The Rabindra Sadan auditorium saw a jam-packed crowd—there were mime-lovers, few eminent Tollywood faces of yesteryear, flashes of cameras, and even people, who just entered the hall by force after failing to get tickets—all for a just cause—to give a standing ovation to this septuagenarian maestro of Indian performing art.
Dutta gave some of his memorable mime numbers—the thief climbing the wall, the expectation—mesmerised the autumn gathering, but for the last time. “I am 76 now, and has suffered two major cardiac unrests few months back. I may not be on stage, but the art, which I introduced just at the age of 14, will never die. It will flow just like a river that flows through all these years without any sound—its ‘mime’ after all,” Dutta told Hindustan Times.
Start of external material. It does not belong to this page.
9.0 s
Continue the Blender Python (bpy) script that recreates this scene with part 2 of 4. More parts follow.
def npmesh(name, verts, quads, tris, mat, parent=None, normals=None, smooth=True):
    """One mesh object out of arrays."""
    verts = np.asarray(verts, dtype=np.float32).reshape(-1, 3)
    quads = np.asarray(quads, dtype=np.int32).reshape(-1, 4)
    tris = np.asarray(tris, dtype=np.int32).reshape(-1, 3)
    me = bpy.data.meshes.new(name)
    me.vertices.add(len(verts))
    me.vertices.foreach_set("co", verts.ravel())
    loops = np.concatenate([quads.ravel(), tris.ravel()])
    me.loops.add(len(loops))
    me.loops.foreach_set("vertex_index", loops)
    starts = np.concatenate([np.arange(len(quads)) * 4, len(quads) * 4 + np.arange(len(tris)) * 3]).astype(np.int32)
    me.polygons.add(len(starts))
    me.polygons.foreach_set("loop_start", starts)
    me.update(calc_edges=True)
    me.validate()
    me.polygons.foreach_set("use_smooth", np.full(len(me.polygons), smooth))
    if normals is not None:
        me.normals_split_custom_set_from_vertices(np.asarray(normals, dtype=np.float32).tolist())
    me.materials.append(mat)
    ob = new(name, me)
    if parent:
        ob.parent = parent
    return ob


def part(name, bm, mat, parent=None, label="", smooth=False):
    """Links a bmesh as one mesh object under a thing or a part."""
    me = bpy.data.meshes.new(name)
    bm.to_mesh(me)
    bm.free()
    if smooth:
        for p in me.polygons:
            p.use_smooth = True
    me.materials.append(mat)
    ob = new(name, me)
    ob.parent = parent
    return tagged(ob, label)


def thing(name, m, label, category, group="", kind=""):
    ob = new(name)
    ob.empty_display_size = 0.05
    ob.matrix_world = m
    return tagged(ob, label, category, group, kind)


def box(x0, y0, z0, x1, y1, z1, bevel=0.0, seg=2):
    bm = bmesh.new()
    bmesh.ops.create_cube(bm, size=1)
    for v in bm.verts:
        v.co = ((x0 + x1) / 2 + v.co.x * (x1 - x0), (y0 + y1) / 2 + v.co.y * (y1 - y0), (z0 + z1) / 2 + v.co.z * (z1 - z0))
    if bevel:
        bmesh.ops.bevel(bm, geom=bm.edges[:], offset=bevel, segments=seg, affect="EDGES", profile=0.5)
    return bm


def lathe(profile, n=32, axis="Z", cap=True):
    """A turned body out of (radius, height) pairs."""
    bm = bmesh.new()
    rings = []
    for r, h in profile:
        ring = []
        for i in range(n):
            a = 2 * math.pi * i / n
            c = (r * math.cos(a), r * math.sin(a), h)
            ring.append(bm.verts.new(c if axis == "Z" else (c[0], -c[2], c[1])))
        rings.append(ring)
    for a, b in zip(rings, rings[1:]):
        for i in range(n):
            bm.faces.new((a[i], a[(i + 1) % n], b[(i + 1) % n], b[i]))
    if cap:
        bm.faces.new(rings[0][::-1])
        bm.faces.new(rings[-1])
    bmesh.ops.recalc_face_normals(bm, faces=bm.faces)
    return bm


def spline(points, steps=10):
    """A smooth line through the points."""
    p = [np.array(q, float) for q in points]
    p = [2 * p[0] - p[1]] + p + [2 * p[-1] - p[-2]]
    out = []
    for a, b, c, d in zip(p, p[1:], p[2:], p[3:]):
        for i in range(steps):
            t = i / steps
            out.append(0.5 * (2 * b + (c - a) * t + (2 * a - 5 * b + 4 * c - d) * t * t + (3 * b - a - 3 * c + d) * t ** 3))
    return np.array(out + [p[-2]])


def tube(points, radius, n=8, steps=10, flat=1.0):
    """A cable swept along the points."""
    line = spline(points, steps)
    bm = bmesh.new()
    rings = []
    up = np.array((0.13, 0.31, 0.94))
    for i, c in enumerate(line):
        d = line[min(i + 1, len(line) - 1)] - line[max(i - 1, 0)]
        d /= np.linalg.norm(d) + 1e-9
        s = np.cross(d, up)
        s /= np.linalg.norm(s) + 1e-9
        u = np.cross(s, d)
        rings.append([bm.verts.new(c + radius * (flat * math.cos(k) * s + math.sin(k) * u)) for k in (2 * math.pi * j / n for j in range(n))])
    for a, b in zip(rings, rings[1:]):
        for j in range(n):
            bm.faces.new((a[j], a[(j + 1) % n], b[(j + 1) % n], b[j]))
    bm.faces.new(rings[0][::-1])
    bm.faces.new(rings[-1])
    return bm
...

Dutta might be very honest about his confession when he said: “I have my best students, whom you saw on stage today. I hope they lived up to your expectation.” True, Srikanta Bose kept the entire few hundred audiences clapping when he mixed the Pythagoras of geometry depicting a hawk. All his numbers were simply amazing, if one wish to conclude in just a sentence. The maestro’s baton will now be in his hand to make the river flowing, silently. The maestro made this art immortal all over the world, so how far his best student could carry this out, only time can say. But if morning speaks about the entire day, Srikanta surely proved himself with a letter.
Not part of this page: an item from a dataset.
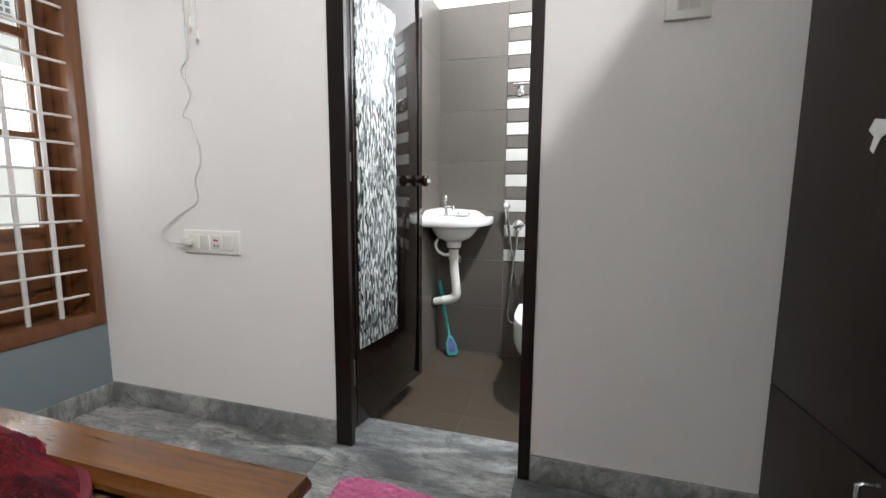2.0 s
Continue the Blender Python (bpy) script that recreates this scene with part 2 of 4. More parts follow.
def shard_mat():
    """Upright brush strokes in black, greys and white."""
    n = Nodes("stroke_print")
    p = n.world()
    wob = n.noise(9.0, 2.0, vec=p)
    x = n.xyz(p)
    cmb = n.t.nodes.new("ShaderNodeCombineXYZ")
    n.link(n.m("ADD", x[1], n.m("MULTIPLY", wob, 0.02)), cmb.inputs[0])
    n.link(n.m("ADD", x[2], n.m("MULTIPLY", x[1], 0.15)), cmb.inputs[1])
    v = n.mapped((150.0, 37.0, 1.0), vec=cmb.outputs[0])
    cell = n.t.nodes.new("ShaderNodeTexVoronoi")
    cell.inputs["Scale"].default_value = 1.0
    n.link(v, cell.inputs["Vector"])
    sep = n.t.nodes.new("ShaderNodeSeparateColor")
    n.link(cell.outputs["Color"], sep.inputs[0])
    big = n.noise(3.5, 3.0, vec=v)
    k = n.m("ADD", sep.outputs[0], n.m("MULTIPLY", n.m("SUBTRACT", big, 0.5), 0.7))
    col = n.ramp(k, ((0.0, (0.016, 0.019, 0.020)), (0.16, (0.055, 0.064, 0.066)), (0.34, (0.14, 0.16, 0.165)),
                     (0.54, (0.27, 0.30, 0.30)), (0.74, (0.56, 0.59, 0.58))), True)
    streak = n.noise(5.0, 3.0, vec=n.mapped((3.0, 0.6, 1), vec=v))
    col = n.mix(1.0, col, n.ramp(streak, ((0.3, 0.75), (0.7, 1.15))), "MULTIPLY")
    return n.done(col, 0.16, 0.0, 0.3)


POSTER = shard_mat()


def fluffy_mat(name, a, b, scale=90.0, strength=0.9, sheen=0.4):
    n = Nodes(name)
    p = n.world()
    f = n.noise(scale, 4.0, 0.7, vec=p)
    g = n.noise(14.0, 4.0, 0.6, vec=p)
    col = n.ramp(n.m("ADD", n.m("MULTIPLY", f, 0.55), n.m("MULTIPLY", g, 0.45)), ((0.32, a), (0.68, b)))
    n.bump(f, strength, 0.006)
    n.b.inputs["Sheen Weight"].default_value = sheen
    return n.done(col, 0.9, 0.0, 0.0, 0.2)


MAT_PINK = fluffy_mat("pink_pile", (0.40, 0.055, 0.16), (0.72, 0.16, 0.36), 110)


def blanket_mat():
    """Deep red plush with dark purple and black brushed bands."""
    n = Nodes("red_plush")
    p = n.world()
    v = n.mapped((3.0, 7.5, 3.0), (0, 0, 0.35), vec=p)
    band = n.noise(0.75, 5.0, 0.6, vec=v, distortion=0.8)
    nap = n.noise(2.2, 5.0, 0.62, vec=v)
    fine = n.noise(150.0, 3.0, vec=p)
    col = n.ramp(band, ((0.32, (0.010, 0.003, 0.006)), (0.41, (0.050, 0.003, 0.010)), (0.51, (0.17, 0.004, 0.009)),
                        (0.58, (0.060, 0.004, 0.016)), (0.68, (0.24, 0.010, 0.016))))
    col = n.mix(1.0, col, n.ramp(nap, ((0.36, 0.26), (0.62, 1.25))), "MULTIPLY")
    x = n.xyz(p)
    # the black printed stripe across the foot of the bed's far side
    s = n.m("SUBTRACT", x[0], n.m("MULTIPLY", n.noise(4.0, 3.0, vec=p), 0.16))
    stripe = n.m("MULTIPLY", n.m("LESS_THAN", n.m("ABSOLUTE", n.m("ADD", s, 2.02)), 0.065), n.m("LESS_THAN", x[1], 0.82))
    col = n.mix(n.m("MULTIPLY", stripe, 0.9), col, (0.012, 0.014, 0.016))
    crumple = n.noise(7.0, 2.0, 0.45, vec=n.mapped((1.0, 1.9, 1.0), (0, 0, 0.4), vec=p), distortion=0.5)
    n.bump(n.m("ADD", n.m("MULTIPLY", fine, 0.12), crumple), 1.0, 0.11)
    n.b.inputs["Sheen Weight"].default_value = 0.02
    n.b.inputs["Sheen Tint"].default_value = (0.8, 0.1, 0.12, 1)
    return n.done(col, 0.85, 0.0, 0.0, 0.2)


BLANKET = blanket_mat()
BLANKET_EDGE = plain("maroon_piping", (0.12, 0.006, 0.016), 0.75, var=0.15, bump=0.4)

EDGE_X, TOP_Z = -0.925, 0.515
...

The recipient of Sangeet Natak Academy Award has opened a mime school in Mumbai, especially for the spastics and disabled apart from successfully running home for the physically challenged children—“Silent World”—at Behala. His organisation wished to create another history in nation’s cultural capital—Kolkata on the day the founder said final good-bye to stage. Dutta, however, think saying: “I don’t remember when I took up the art of mime. I have not yet attained perfection. Hence I am taking leave from the stage with a feeling of insatiety.”
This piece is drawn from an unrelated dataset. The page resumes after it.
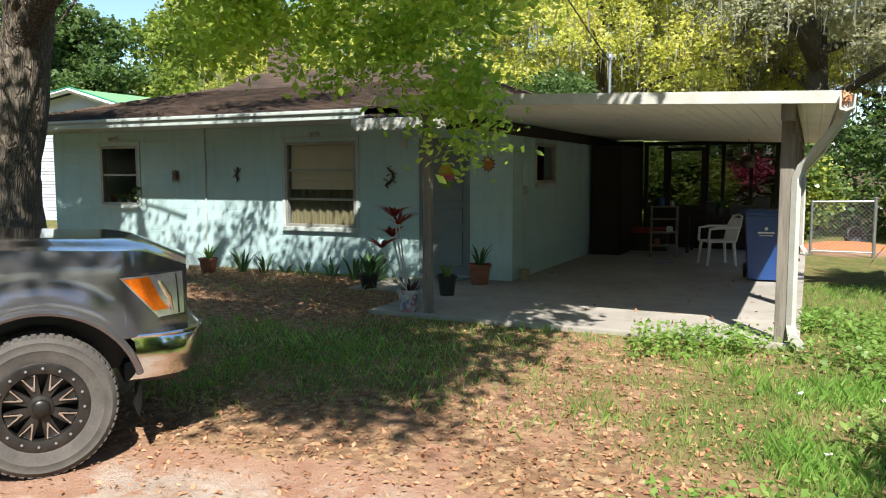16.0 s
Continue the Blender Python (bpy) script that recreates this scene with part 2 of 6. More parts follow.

The journey that began as a little boy of a roadside tea stall has surely concluded on Friday evening at Bengal’s most prestigious auditorium—Rabindra Sadan, but also with a new beginning. Arjuna had Dronacharyya in Mahabharata, and Srikanta had Jogesh Dutta. “I am happy that I am successful in imbibing these qualities in my students. I know even drops of tears rolled down the cheeks when Sunil Gavaskar retired from cricket. Tears, too, will roll down my cheeks. There will always be a pain, a pain to the art I loved most throughout my life. But everything should have an end, and ends are always painful,” Dutta said.